'Ser invisível'
quarta-feira, 25 de janeiro de 2012
Hoje iria postar nova crônica, quando recebi no Facebook este depoimento, e achei-o muito importante:
Psicólogo varreu as ruas da USP para concluir sua tese de mestrado da 'invisibilidade pública'. Ele comprovou que, em geral, as pessoas enxergam apenas a função social do outro. Quem não está bem posicionado sob esse critério, vira mera sombra social. ( Plínio Delphino, Diário de São Paulo).
O psicólogo social Fernando Braga da Costa vestiu uniforme e trabalhou oito anos como gari, varrendo ruas da Universidade de São Paulo. Ali,constatou que, ao olhar da maioria, os trabalhadores braçais são 'seres
invisíveis, sem nome'. Em sua tese de mestrado, pela USP, conseguiu comprovar a existência da 'invisibilidade pública', ou seja, uma percepção humana totalmente prejudicada e condicionada à divisão
social do trabalho, onde enxerga-se somente a função e não a pessoa.
Braga trabalhava apenas meio período como gari, não recebia o salário de R$ 400 como os colegas de vassoura, mas garante que teve a maior lição de sua vida:
'Descobri que um simples bom dia, que nunca recebi como gari, pode significar um sopro de vida, um sinal da própria existência', explica o pesquisador.
O psicólogo sentiu na pele o que é ser tratado como um objeto e não como um ser humano. 'Professores que me abraçavam nos corredores da USP passavam por mim, não me reconheciam por causa do uniforme. Às vezes, esbarravam no meu ombro e, sem ao menos pedir desculpas, seguiam me ignorando, como se tivessem encostado em um poste, ou em um orelhão', diz.
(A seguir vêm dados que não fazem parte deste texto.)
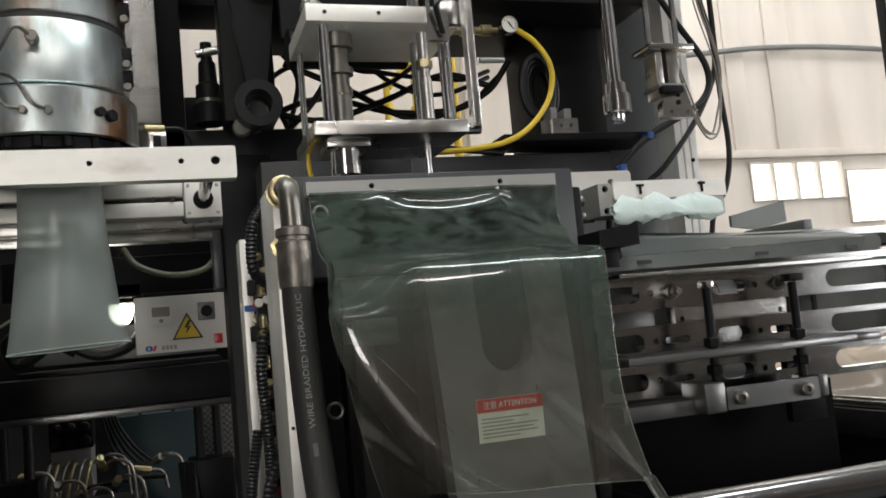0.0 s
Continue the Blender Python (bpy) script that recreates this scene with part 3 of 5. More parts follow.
# unit at the extruding station, which slides in and out
L_BASE = Vector((-0.16, 1.0, 0.9))
left_unit = thing("mould_platen", L_BASE, "dark mould platen with a hanging clear plastic apron and hose", "machine platen", "mould platens")
part("platen", boxm(-0.36, 0.040, 1.000, 1.100, 0.95, 1.600, 0.003), M_DARK, left_unit)
strip = part("clamping_strip", plate([(-0.34, 1.5745), (0.0176, 1.5745), (0.0176, 1.591), (-0.34, 1.591)], [circle(-0.088, 1.583, 0.0036), circle(-0.26, 1.583, 0.0036)], 0.980, 0.996), M_STRIP, left_unit, "satin steel clamping strip")
for x in (-0.088, -0.26):
    part("screw", bolt(bmesh.new(), x, 0.990, 1.583, 0.0033, 0.006), M_BLACK, strip)
part("side_plate", boxm(0.046, 0.076, 0.925, 1.060, 1.525, 1.583, 0.0015), M_BRIGHT, left_unit, "pale machined side plate")
# the same plate below its pale top, in a darker steel
part("side_plate_lower", boxm(0.052, 0.073, 0.928, 1.058, 1.15, 1.523, 0.0015), M_FERR, left_unit)
L_PATH = [(0.052, 0.868, 1.472), (0.0535, 0.864, 1.40), (0.057, 0.856, 1.31), (0.0605, 0.842, 1.22), (0.066, 0.828, 1.13), (0.066, 0.82, 1.03), (0.055, 0.82, 0.92), (0.02, 0.84, 0.78)]
hose_assembly(left_unit, 0.052, 0.882, 1.566, L_PATH, 8, [("WIRE BRAIDED H", 0.15, 0.0125), ("10", 0.012, 0.0125), ("DRAULIC", 0.325, 0.0125)])
part("hose_guard", boxm(0.020, 0.046, 0.925, 0.99, 1.0, 1.35, 0.002), M_DARK, left_unit, "dark guard strip behind the hose")


def left_apron(u, v):
    x = -0.345 + (0.369 - 0.026 * v * v) * u
    z = 1.576 - 0.386 * v
    # hangs straight, breaks over the arm, then stands off to the front
    y = 0.978 - 0.016 * rise(0.0, 0.16, v) - 0.050 * rise(0.17, 0.27, v) - 0.012 * v
    # folded back along a slanting ridge, with two lesser creases beside it
    d = x - 0.050 + 0.55 * max(0.0, 1.470 - z)
    if z < 1.470:
        q = 1.470 - z
        k = rise(0.0, 0.06, q)
        w = 0.006 + 0.05 * q
        y += k * 0.30 * w * math.log(1 + math.exp(min(30.0, d / w)))
        for fan, deep, wide in ((0.10, 0.016, 0.030), (0.19, 0.022, 0.028), (0.30, 0.018, 0.035), (0.40, 0.012, 0.030)):
            y -= k * deep * q * hump(d, fan * q + 0.004, wide * q + 0.002)
        y += k * 0.006 * hump(d, -0.030, 0.022)
    y += 0.0012 * noise.noise(Vector((x * 9, z * 11, 7.0))) * rise(0.2, 0.4, v)
    return (x, y, z)


sh = sheet("apron", left_apron, 150, 110, 0.001, M_PVCL, left_unit, "bent clear plastic apron with eyelets")
sheet_edge(left_apron, sh, "RB")
for x, z, y in ((-0.003, 1.534, 0.955), (-0.006, 1.305, 0.930)):
    ring_part(left_unit, "eyelet", x, y, z, 0.0088, M_ELBOW, "zinc eyelet")
part("mould_half", boxm(-0.34, 0.02, 1.102, 1.20, 1.15, 1.56, 0.004), M_DARK, left_unit)


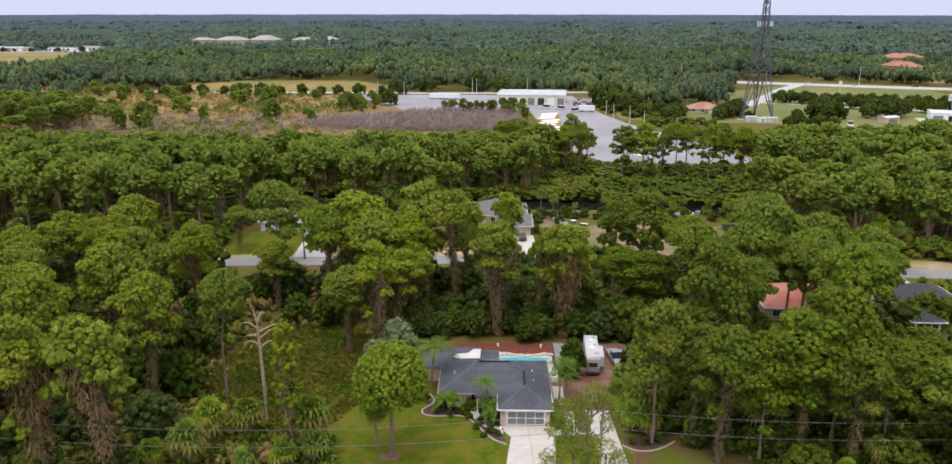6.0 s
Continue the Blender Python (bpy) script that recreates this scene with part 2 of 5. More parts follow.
CANAL = material("dark_canal_water", (0.012, 0.014, 0.012), (0.008, 0.01, 0.009), 0.2, 0.06, bump=0.05, spec=0.5)
STEEL = material("galvanized_steel", (0.119, 0.124, 0.157), (0.085, 0.0884, 0.112), 1, 0.6, metal=0.2)
VENTBLACK = material("black_ridge_vent", (0.012, 0.012, 0.014), (0.018, 0.018, 0.02), 3, 0.8)
DARKSTEEL = material("dark_steel", (0.06, 0.06, 0.065), (0.04, 0.04, 0.045), 2, 0.5)
WIRE = material("weathered_cable", (0.16, 0.16, 0.155), (0.12, 0.12, 0.12), 1, 0.6)
POLE = material("grey_wood_pole", (0.27, 0.23, 0.19), (0.2, 0.17, 0.14), 3, 0.9)
CONCPOLE = material("pale_concrete_pole", (0.55, 0.54, 0.5), (0.48, 0.47, 0.44), 1, 0.8)
FENCE = material("brown_fence_boards", (0.18, 0.095, 0.06), (0.13, 0.07, 0.045), 2, 0.9)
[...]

No primeiro dia de trabalho paramos pro café. Eles colocaram uma garrafa térmica sobre uma plataforma de concreto. Só que não tinha caneca. Havia um clima estranho no ar, eu era um sujeito vindo de outra
classe, varrendo rua com eles. Os garis mal conversavam comigo, alguns se aproximavam para ensinar o serviço. Um deles foi até o latão de lixo pegou duas latinhas de refrigerante cortou as latinhas pela metade e
serviu o café ali, na latinha suja e grudenta. E como a gente estava num grupo grande, esperei que eles se servissem primeiro. Eu nunca apreciei o sabor do café. Mas, intuitivamente, senti que deveria tomá-lo, e
claro, não livre de sensações ruins. Afinal, o cara tirou as latinhas de refrigerante de dentro de uma lixeira, que tem sujeira, tem formiga, tem barata, tem de tudo. No momento em que empunhei a caneca improvisada,
parece que todo mundo parou para assistir à cena, como se perguntasse:
'E aí, o jovem rico vai se sujeitar a beber nessa caneca?' E eu bebi.